Putin, 65, is expected to win a fourth term in office with 69 percent of the vote, according to the latest survey by a state-run pollster.
Reuters correspondents and photographers who traveled around the country talking to voters ahead of the March 18 election found nothing to contradict expectation of an emphatic Putin victory.
In Crimea, participating in a Russian presidential election for the first time since the territory was annexed from Ukraine in 2014, engineer Andrei Lukinykh said Putin was the only candidate who could provide stability in tough times.
"As the saying goes, you don't change your horses mid-stream. Unlike the others, my candidate can provide the stability that's needed," Lukinykh said.
For Muscovite student Yulia Dyuzheva, economic progress during Putin's 17 years in office won him her vote.
"As a representative of the younger generation, I can say that for us, young Russians, all the doors are open. Everyone is able to grab the opportunities presented and make the most of themselves, in whatever town or region," Dyuzheva said.
But others believe Russia is ready for a change.
Accountant Natalia Dementieva, also from Moscow, said she was casting a vote for TV personality Ksenia Sobchak - one of seven other candidates - because she supported more freedoms.

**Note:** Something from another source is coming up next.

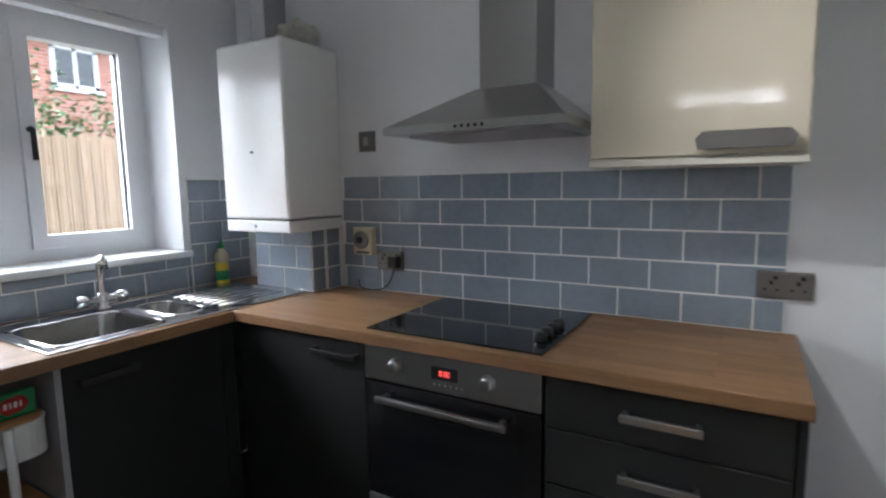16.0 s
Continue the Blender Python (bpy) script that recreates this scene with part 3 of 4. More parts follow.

" speaks the truth, openly. She doesn't lie. She raises issues which are taboo under our government."
"The next generation to rule this country were born between 1982 and 1987. There's a lot of them and they don't remember what it was like in the Soviet Union. So they're less afraid."
Sobchak is expected to garner 2 percent of the vote, according to a March 9 poll by the state-run Russian Public Opinion Research Centre.
That's less than the 3 percent who plan to stay at home, some of whom may be heeding opposition leader Alexei Navalny's call to boycott the vote after he was barred from being on the ballot.
From the Communist Party, wealthy farm boss Pavel Grudinin, 57, is set for a stronger showing, at 7 percent.
For Alexei Gruk, a mechanic from St Petersburg, voting for the Communist Party sends the signal that things need to change at home, but he wants Russia's foreign policy to stay the same.
"To hell with the sanctions," Gruk said. "So what if they don't bring foreign stuff here anymore? As if that means we have to give in. I don't care."
Nationalist firebrand Vladimir Zhirinovsky, a veteran lawmaker, is expected to garner 5 percent of votes, according to latest polls, while liberal economist Grigory Yavlinsky should receive 1 percent.